As a final demo, I showed how far MagLev has currently gotten with compatibility by running a simple WEBrick servlet.
At this point, Bob Walker took over. He gave some company background on Gemstone (they've been working on multi-user persistent dynamic language VMs since 1982), and some technical details on MagLev (the VM is a modified version of their Gemstone/S Smalltalk VM, with some Ruby-specific bytecodes; the bytecode is JITted to native code before execution). Then he showed some micro-benchmarks: for what it's worth, MagLev is anywhere from 6 times to (in the extreme case) 111 times faster than the standard 1.8.6 Ruby interpreter on things like fibonacci, block execution, method dispatch, and so on.
Bob then talked about scale. Gemstone has many customers running things like commodities exchanges, derivatives trading, container shipping, and so on that operate at very large scale on top of the same underlying technology as MagLev. Here are a couple of recent unsolicited quotes from a thread on the Joel on Software forums:
"I work for a major shipping company. We have a massive OODB and
Smalltalk Application (500 gig range) with 3 million lines of code.
We have 2000 plus daily users. We can do 700 transactions a second
before slowing down. We also have a Java + SQL +EMS system. On a
good day they can do 70 transactions a second, with three times the
hardware." --Timo (Saturday, February 16, 2008)

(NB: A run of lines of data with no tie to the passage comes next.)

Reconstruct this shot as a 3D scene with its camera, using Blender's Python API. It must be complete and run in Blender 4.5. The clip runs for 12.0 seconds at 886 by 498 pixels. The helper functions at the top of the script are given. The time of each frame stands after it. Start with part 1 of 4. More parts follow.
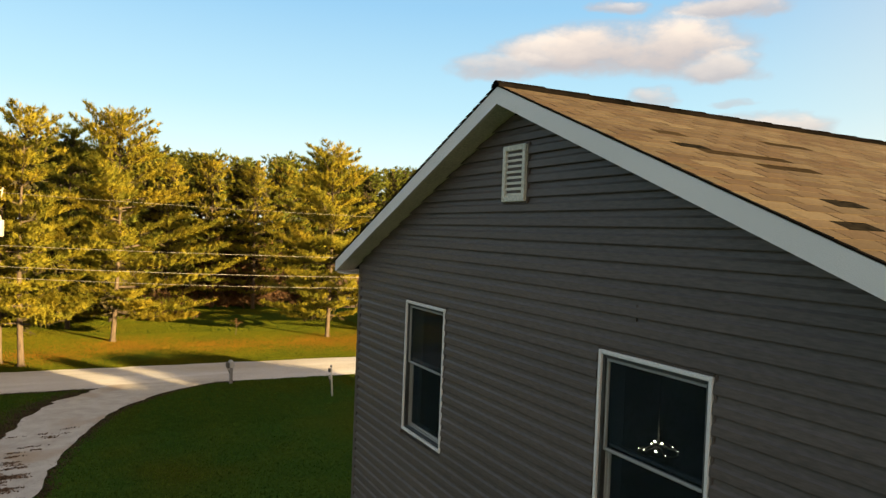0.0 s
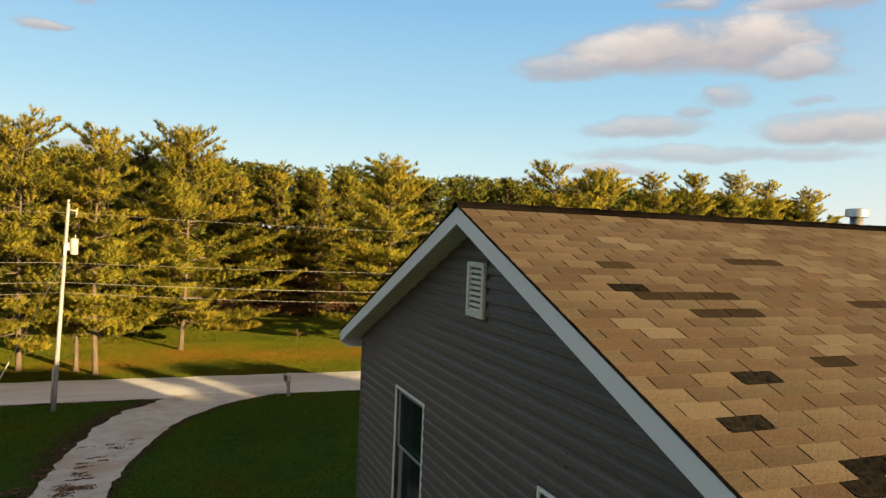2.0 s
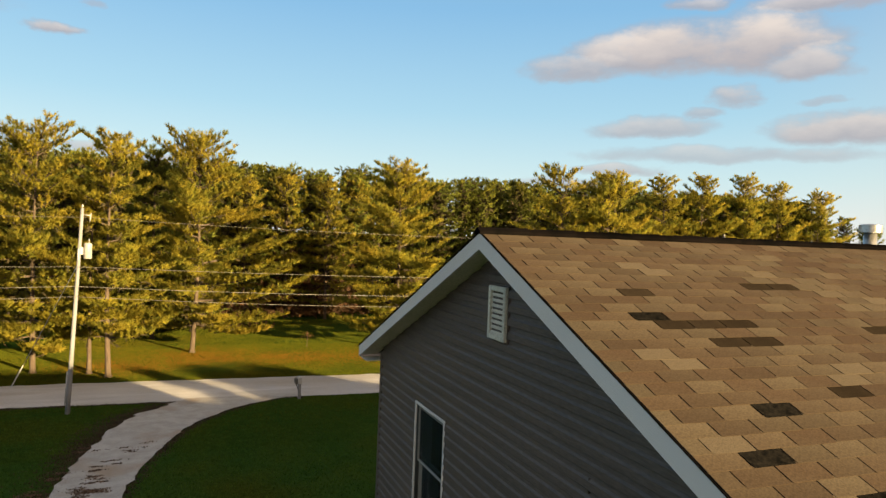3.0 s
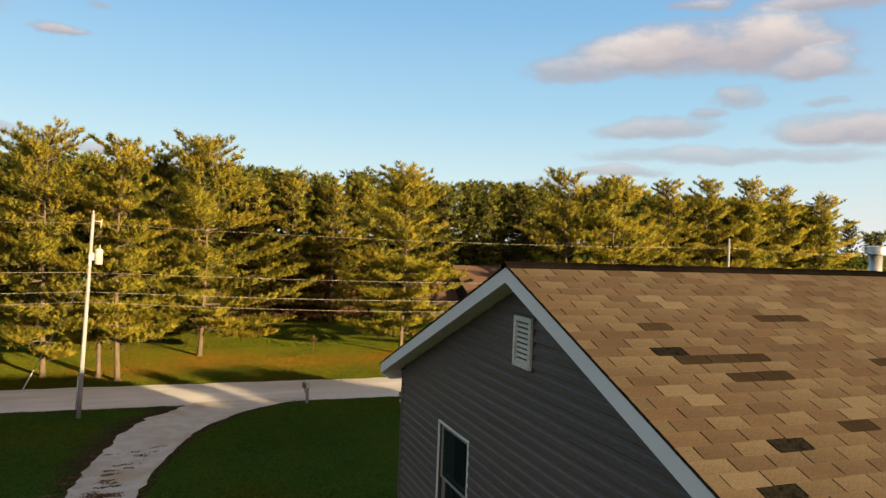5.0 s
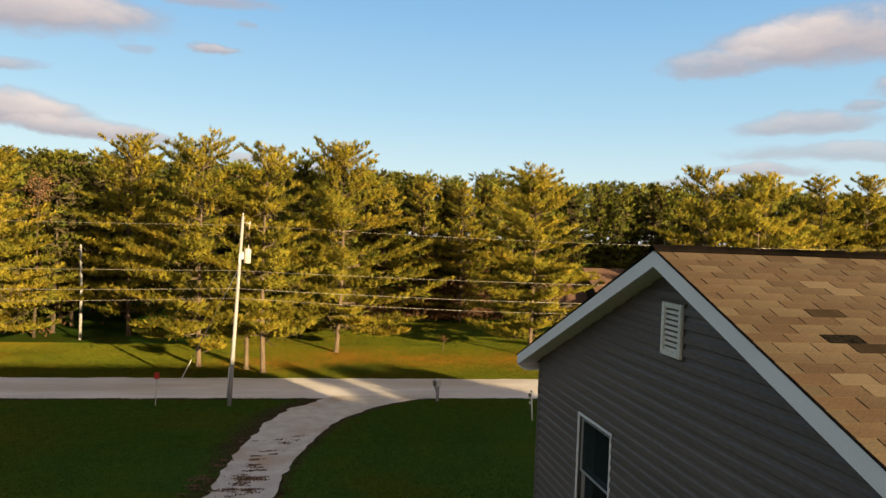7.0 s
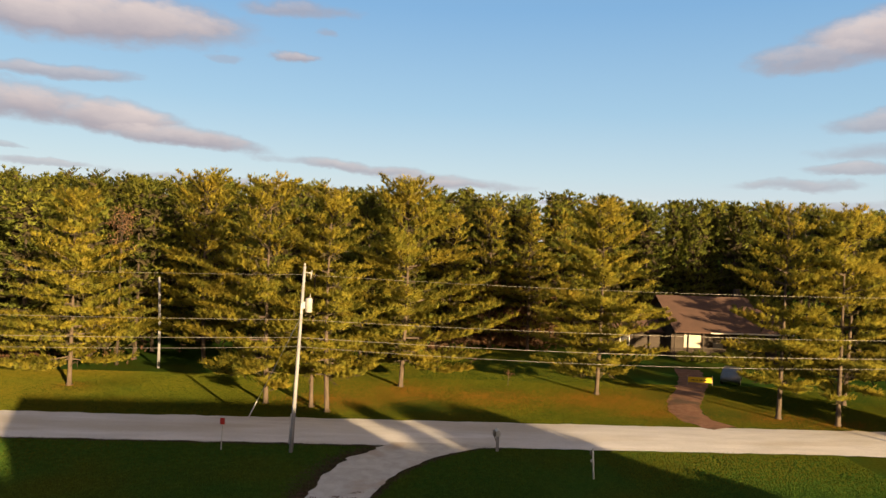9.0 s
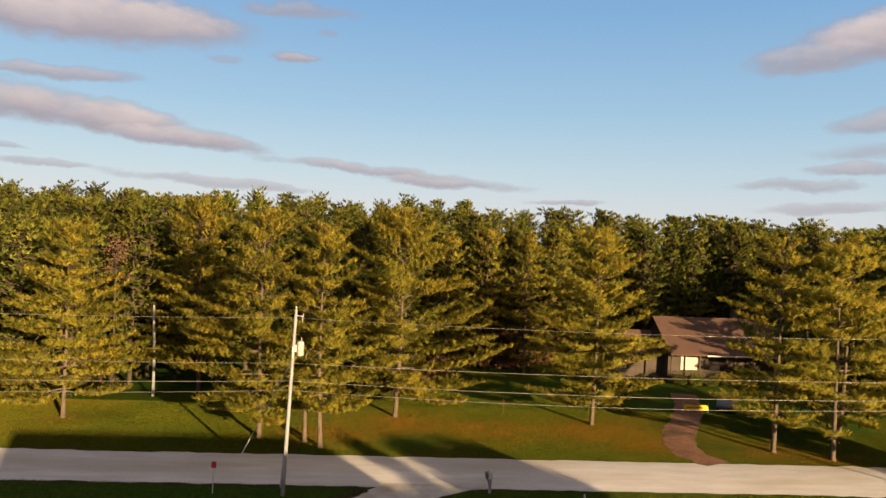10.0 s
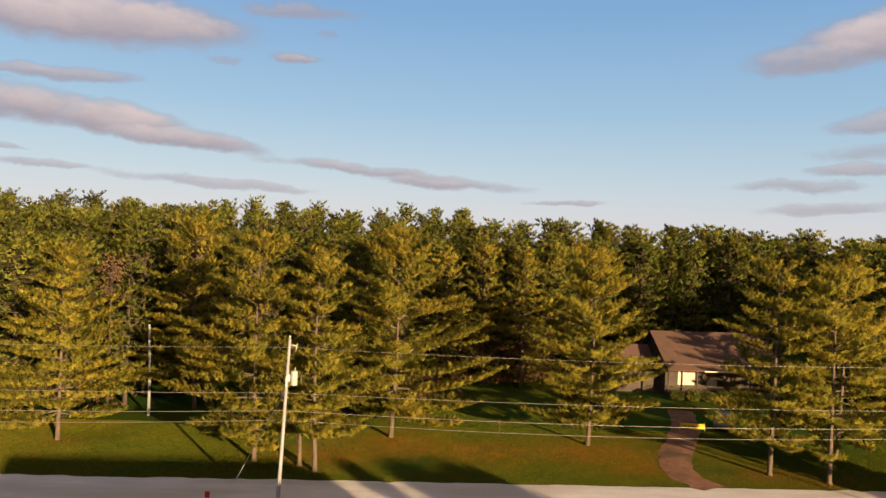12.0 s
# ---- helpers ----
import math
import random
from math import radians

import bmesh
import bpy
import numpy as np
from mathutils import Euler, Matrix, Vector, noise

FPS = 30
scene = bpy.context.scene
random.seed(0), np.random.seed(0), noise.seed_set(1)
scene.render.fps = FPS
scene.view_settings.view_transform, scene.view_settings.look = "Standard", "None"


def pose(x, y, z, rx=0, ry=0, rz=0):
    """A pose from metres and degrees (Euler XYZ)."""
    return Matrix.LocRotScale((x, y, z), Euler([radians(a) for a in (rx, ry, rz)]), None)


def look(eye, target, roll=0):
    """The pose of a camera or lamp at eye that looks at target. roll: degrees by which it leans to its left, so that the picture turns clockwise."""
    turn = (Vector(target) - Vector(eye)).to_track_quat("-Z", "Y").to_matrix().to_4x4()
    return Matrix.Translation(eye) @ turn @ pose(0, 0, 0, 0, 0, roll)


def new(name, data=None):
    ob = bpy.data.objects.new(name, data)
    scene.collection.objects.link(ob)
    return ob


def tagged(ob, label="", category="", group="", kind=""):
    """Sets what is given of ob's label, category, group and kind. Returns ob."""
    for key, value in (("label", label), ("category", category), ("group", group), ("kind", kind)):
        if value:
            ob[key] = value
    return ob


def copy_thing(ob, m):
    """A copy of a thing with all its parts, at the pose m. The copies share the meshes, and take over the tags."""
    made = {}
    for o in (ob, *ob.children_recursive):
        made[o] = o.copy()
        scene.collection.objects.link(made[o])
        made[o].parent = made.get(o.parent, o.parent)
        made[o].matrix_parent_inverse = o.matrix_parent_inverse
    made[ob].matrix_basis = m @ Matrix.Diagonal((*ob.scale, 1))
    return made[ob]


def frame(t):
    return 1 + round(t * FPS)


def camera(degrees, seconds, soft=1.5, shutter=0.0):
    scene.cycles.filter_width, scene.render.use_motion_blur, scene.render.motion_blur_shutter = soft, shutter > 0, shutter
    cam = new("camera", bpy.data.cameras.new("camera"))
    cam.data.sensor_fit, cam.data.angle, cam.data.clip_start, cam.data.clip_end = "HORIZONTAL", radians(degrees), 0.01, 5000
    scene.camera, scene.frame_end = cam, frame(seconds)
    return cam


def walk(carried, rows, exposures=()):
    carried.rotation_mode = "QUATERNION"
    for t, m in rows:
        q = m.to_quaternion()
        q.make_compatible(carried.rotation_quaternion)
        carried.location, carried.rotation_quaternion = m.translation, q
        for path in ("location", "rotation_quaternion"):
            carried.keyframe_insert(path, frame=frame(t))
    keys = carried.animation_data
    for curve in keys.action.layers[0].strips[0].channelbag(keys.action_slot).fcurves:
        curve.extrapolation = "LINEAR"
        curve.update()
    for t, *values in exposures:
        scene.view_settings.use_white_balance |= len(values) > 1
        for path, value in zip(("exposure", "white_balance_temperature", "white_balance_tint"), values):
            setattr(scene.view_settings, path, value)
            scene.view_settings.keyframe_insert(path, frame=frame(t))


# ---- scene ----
# ---- camera and walk ----
cam = camera(65.179, 12.0, soft=1.4)
ROWS = [
    (0.0, -0.000, -0.001, 9.375, -26.81, -1.23, -2.26),
    (0.5, -0.026, 0.023, 9.676, -27.01, -1.20, -2.22),
    (1.0, -0.017, -0.011, 9.952, -27.16, -1.14, -2.16),
    (1.5, 0.263, -0.191, 10.112, -26.58, -1.15, -2.17),
    (2.0, 0.604, -0.414, 10.236, -21.41, -1.21, -2.28),
    (2.5, 0.583, -0.474, 10.298, -20.81, -1.20, -2.27),
    (3.0, 0.450, -0.492, 10.413, -20.73, -1.16, -2.25),
    (3.2, 0.359, -0.487, 10.479, -21.01, -1.18, -2.23),
    (5.0, 0.152, -0.696, 10.664, -20.44, -1.08, -2.25),
    (5.5, 0.122, -0.679, 10.351, -15.80, -1.16, -2.23),
    (6.0, 0.078, -0.631, 10.115, -13.89, -1.19, -2.24),
    (6.5, 0.084, -0.591, 10.131, -13.73, -1.17, -2.24),
    (7.0, 0.060, -0.636, 10.499, -9.89, -1.21, -2.19),
    (7.2, 0.068, -0.615, 10.735, -6.27, -1.20, -2.22),
    (8.8, 0.795, -0.268, 12.916, -3.65, -1.19, -2.21),
    (9.0, 0.957, -0.234, 13.311, -3.66, -1.22, -2.24),
    (9.5, 1.185, -0.165, 14.765, -3.61, -1.19, -2.23),
    (10.0, 1.392, -0.096, 15.857, -3.60, -1.19, -2.24),
    (10.5, 1.484, -0.013, 16.184, -3.61, -1.17, -2.25),
    (11.0, 1.508, 0.085, 16.406, -3.62, -1.14, -2.23),
    (11.5, 1.567, 0.065, 16.852, -3.63, -1.13, -2.23),
    (12.0, 1.674, 0.037, 17.540, -3.62, -1.13, -2.22),
]
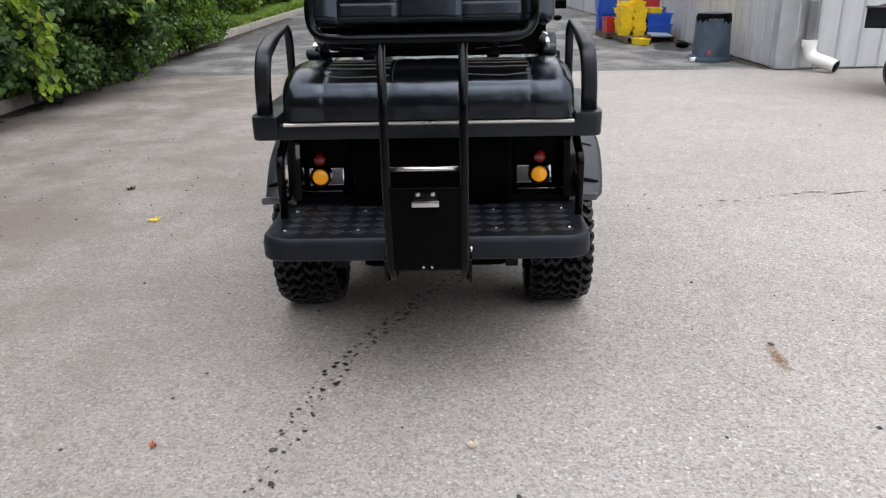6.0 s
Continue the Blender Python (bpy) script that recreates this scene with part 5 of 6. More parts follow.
def flare(s, cy, name):
    """A moulded wheel-arch flare with a rolled lip, slots and bolts."""
    inner = [(0.256, 0.642), (0.295, 0.670), (0.37, 0.722), (0.56, 0.798), (0.74, 0.832), (0.90, 0.822), (1.02, 0.755), (1.09, 0.64), (1.11, 0.52)]
    outer = [(0.270, 0.622), (0.325, 0.636), (0.40, 0.684), (0.57, 0.765), (0.75, 0.795), (0.89, 0.786), (0.995, 0.725), (1.055, 0.62), (1.075, 0.50)]
    if name == "front_flare":
        inner = [(2.41, 0.46), (2.395, 0.57), (2.41, 0.68), (2.46, 0.80), (2.56, 0.865), (2.74, 0.88), (2.92, 0.85), (3.03, 0.79), (3.08, 0.72)]
        outer = [(2.41, 0.46), (2.40, 0.57), (2.42, 0.67), (2.475, 0.785), (2.57, 0.845), (2.74, 0.857), (2.91, 0.83), (3.02, 0.77), (3.07, 0.71)]
    inner = [(a - cy, b - 0.29) for a, b in inner]
    outer = [(a - cy, b - 0.29) for a, b in outer]

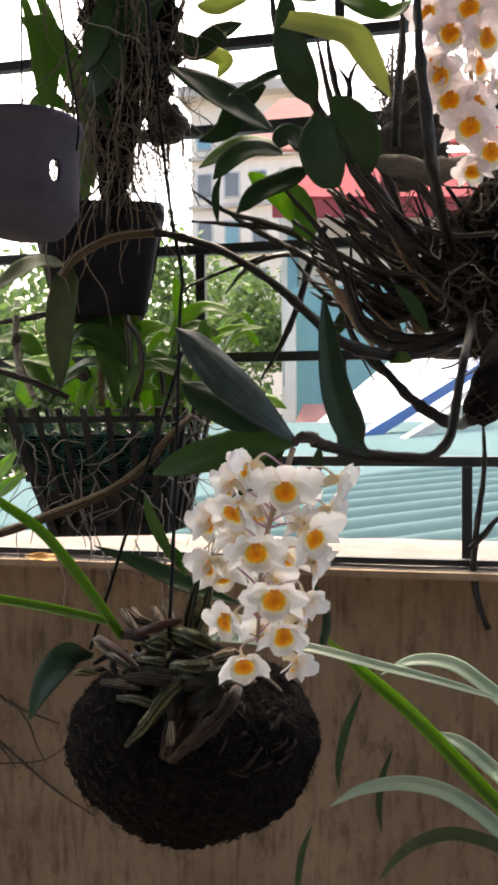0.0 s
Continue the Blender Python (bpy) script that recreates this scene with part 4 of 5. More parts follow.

"Along side with the major shipping company, we are a major
commodities exchange using GS and ST and while our operational DB is
small (about 5 GB at the start of the trading day to less than 75 GB
and the end) we are probably one of the fastest. We easily handle
transaction rates approaching 6000/sec with about 8000+ daily
users. Our average data center round trip times are in the 2-3 ms
range." --GemStone Weenie (Monday, February 18, 2008)
It's worth noting that that's 6000 writes per second, sustained, and that this application peaks at about 3x that. By comparison, Twitter was once reported as having 600 requests/s (read and write).
Bob then moved onto the vision for MagLev going forward. A few important points:
- It doesn't run Rails yet, but it will.
- It will be RubySpec compliant.
- The Ruby source will be released. The C source code for the VM most likely will remain closed (but anything is possible).
- There will be a free version which will work for most uses, and a paid version for large-scale deployment.
- Look for another announcement/demo at RailsConf Europe in September.
After that we retired to the DoubleTree for a keg of Ruby ale.